— INFORMATION PROVIDED —
* start *
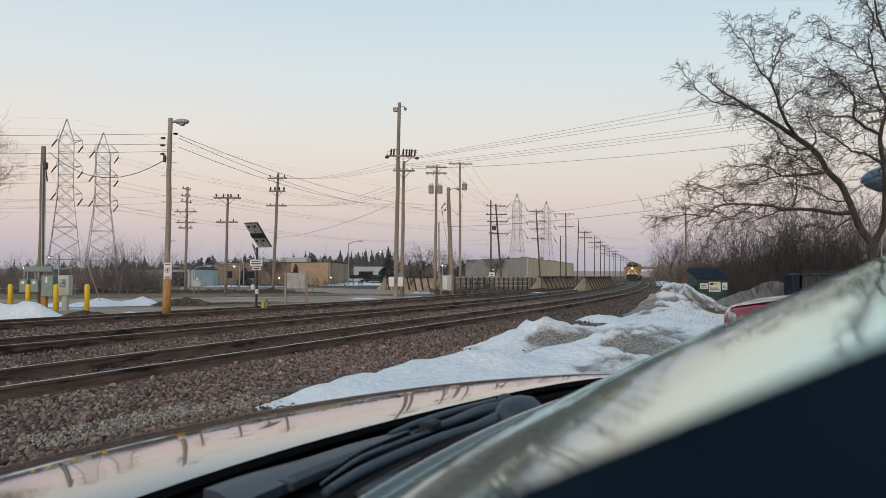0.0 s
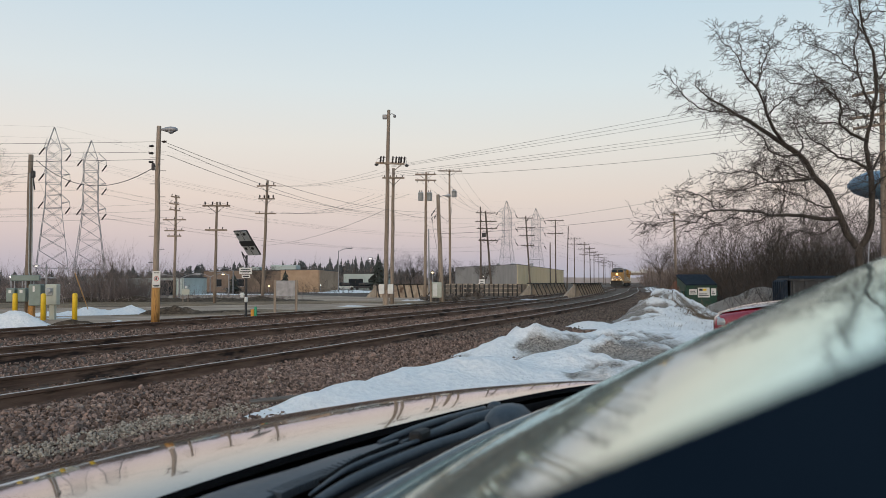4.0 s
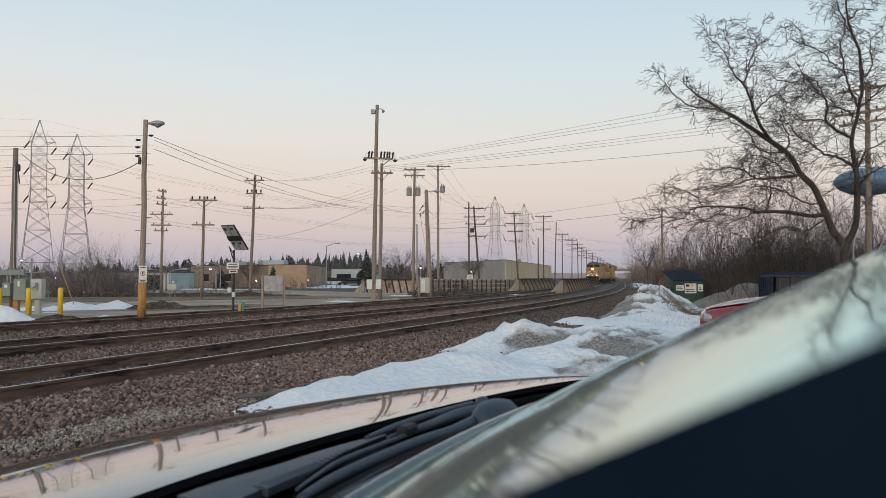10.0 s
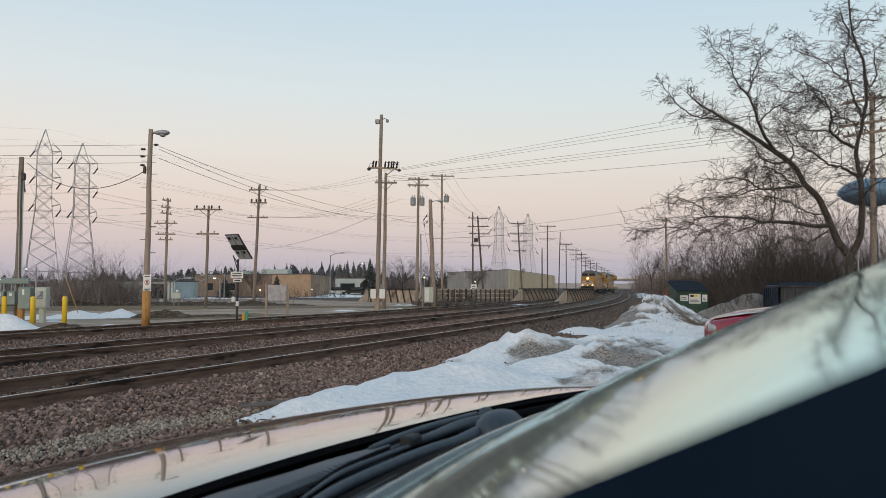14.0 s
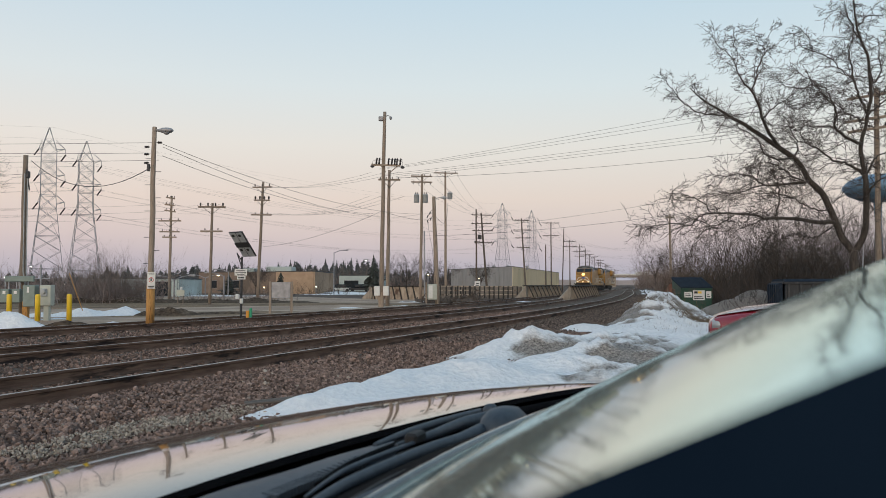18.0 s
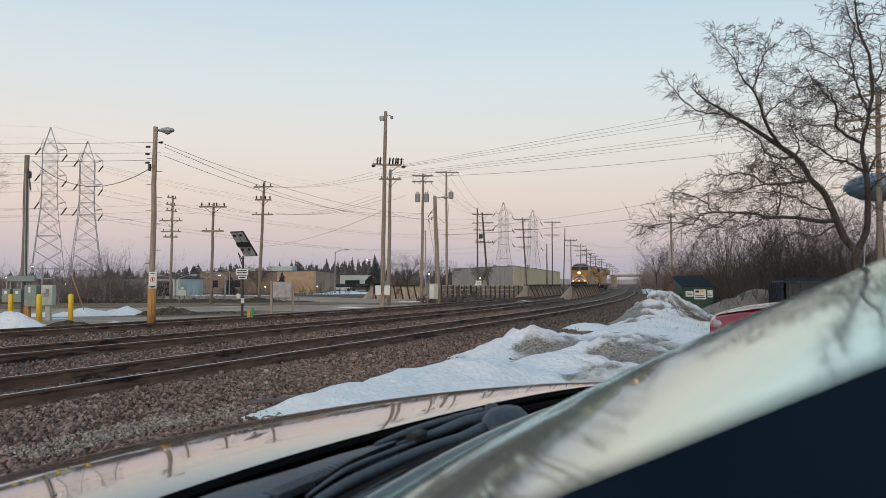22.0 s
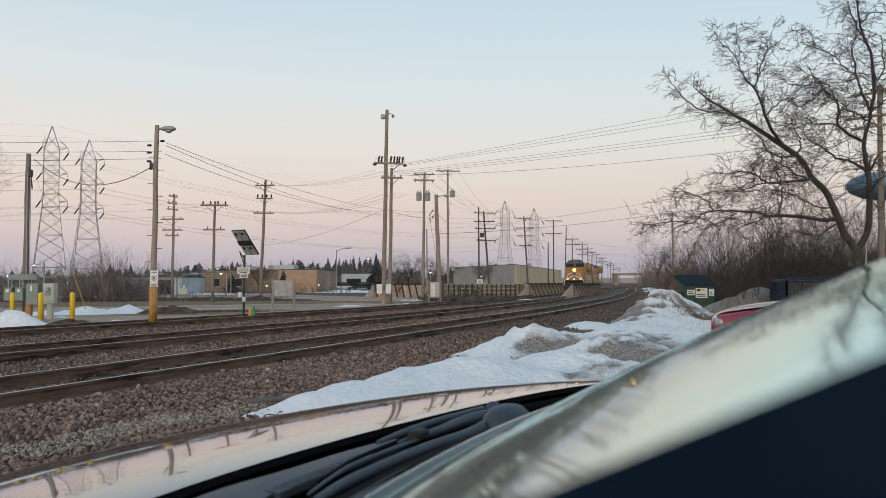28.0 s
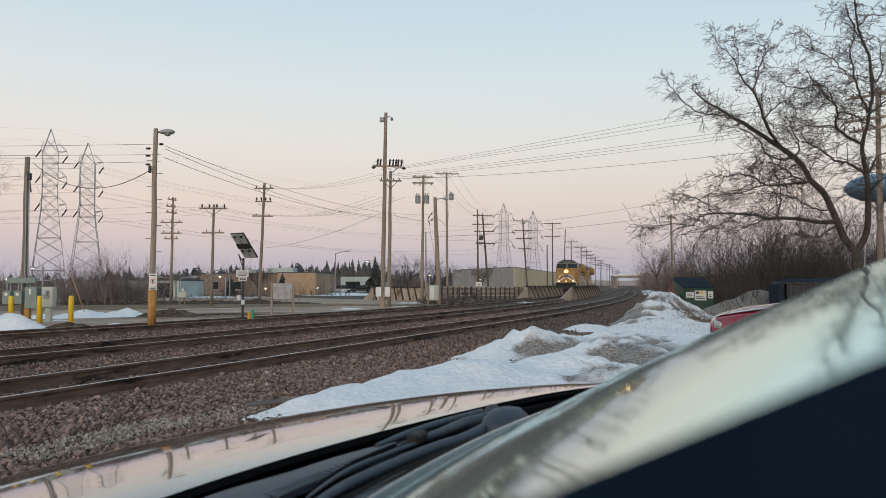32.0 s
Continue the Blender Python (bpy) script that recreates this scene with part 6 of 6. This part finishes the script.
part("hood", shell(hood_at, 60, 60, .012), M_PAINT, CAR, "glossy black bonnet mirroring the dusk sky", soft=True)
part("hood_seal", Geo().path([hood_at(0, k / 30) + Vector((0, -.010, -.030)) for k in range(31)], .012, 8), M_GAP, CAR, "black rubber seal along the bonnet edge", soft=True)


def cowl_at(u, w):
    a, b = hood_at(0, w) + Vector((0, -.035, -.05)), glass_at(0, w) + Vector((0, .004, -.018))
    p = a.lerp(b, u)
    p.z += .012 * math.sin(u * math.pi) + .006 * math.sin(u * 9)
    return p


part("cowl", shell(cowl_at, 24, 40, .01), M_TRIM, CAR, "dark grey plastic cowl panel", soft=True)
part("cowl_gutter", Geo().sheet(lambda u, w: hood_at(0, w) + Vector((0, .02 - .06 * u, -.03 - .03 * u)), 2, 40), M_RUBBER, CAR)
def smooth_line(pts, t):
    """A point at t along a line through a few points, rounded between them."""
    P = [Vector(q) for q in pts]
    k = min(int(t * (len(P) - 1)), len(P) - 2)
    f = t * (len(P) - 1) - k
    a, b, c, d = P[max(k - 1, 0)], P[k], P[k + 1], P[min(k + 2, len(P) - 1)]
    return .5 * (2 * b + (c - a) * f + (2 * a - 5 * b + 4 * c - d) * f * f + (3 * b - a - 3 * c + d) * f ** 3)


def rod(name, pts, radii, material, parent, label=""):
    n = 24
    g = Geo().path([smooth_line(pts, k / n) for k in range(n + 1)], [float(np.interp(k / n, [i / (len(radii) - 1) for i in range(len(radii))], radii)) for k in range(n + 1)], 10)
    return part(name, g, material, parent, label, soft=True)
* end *
— REQUIRED WORK —
Leave out the pictures and output the rest of the material exactly as written.

— ANSWER —
0.0 s
4.0 s
10.0 s
14.0 s
18.0 s
22.0 s
28.0 s
32.0 s
Continue the Blender Python (bpy) script that recreates this scene with part 6 of 6. This part finishes the script.
part("hood", shell(hood_at, 60, 60, .012), M_PAINT, CAR, "glossy black bonnet mirroring the dusk sky", soft=True)
part("hood_seal", Geo().path([hood_at(0, k / 30) + Vector((0, -.010, -.030)) for k in range(31)], .012, 8), M_GAP, CAR, "black rubber seal along the bonnet edge", soft=True)


def cowl_at(u, w):
    a, b = hood_at(0, w) + Vector((0, -.035, -.05)), glass_at(0, w) + Vector((0, .004, -.018))
    p = a.lerp(b, u)
    p.z += .012 * math.sin(u * math.pi) + .006 * math.sin(u * 9)
    return p


part("cowl", shell(cowl_at, 24, 40, .01), M_TRIM, CAR, "dark grey plastic cowl panel", soft=True)
part("cowl_gutter", Geo().sheet(lambda u, w: hood_at(0, w) + Vector((0, .02 - .06 * u, -.03 - .03 * u)), 2, 40), M_RUBBER, CAR)
def smooth_line(pts, t):
    """A point at t along a line through a few points, rounded between them."""
    P = [Vector(q) for q in pts]
    k = min(int(t * (len(P) - 1)), len(P) - 2)
    f = t * (len(P) - 1) - k
    a, b, c, d = P[max(k - 1, 0)], P[k], P[k + 1], P[min(k + 2, len(P) - 1)]
    return .5 * (2 * b + (c - a) * f + (2 * a - 5 * b + 4 * c - d) * f * f + (3 * b - a - 3 * c + d) * f ** 3)


def rod(name, pts, radii, material, parent, label=""):
    n = 24
    g = Geo().path([smooth_line(pts, k / n) for k in range(n + 1)], [float(np.interp(k / n, [i / (len(radii) - 1) for i in range(len(radii))], radii)) for k in range(n + 1)], 10)
    return part(name, g, material, parent, label, soft=True)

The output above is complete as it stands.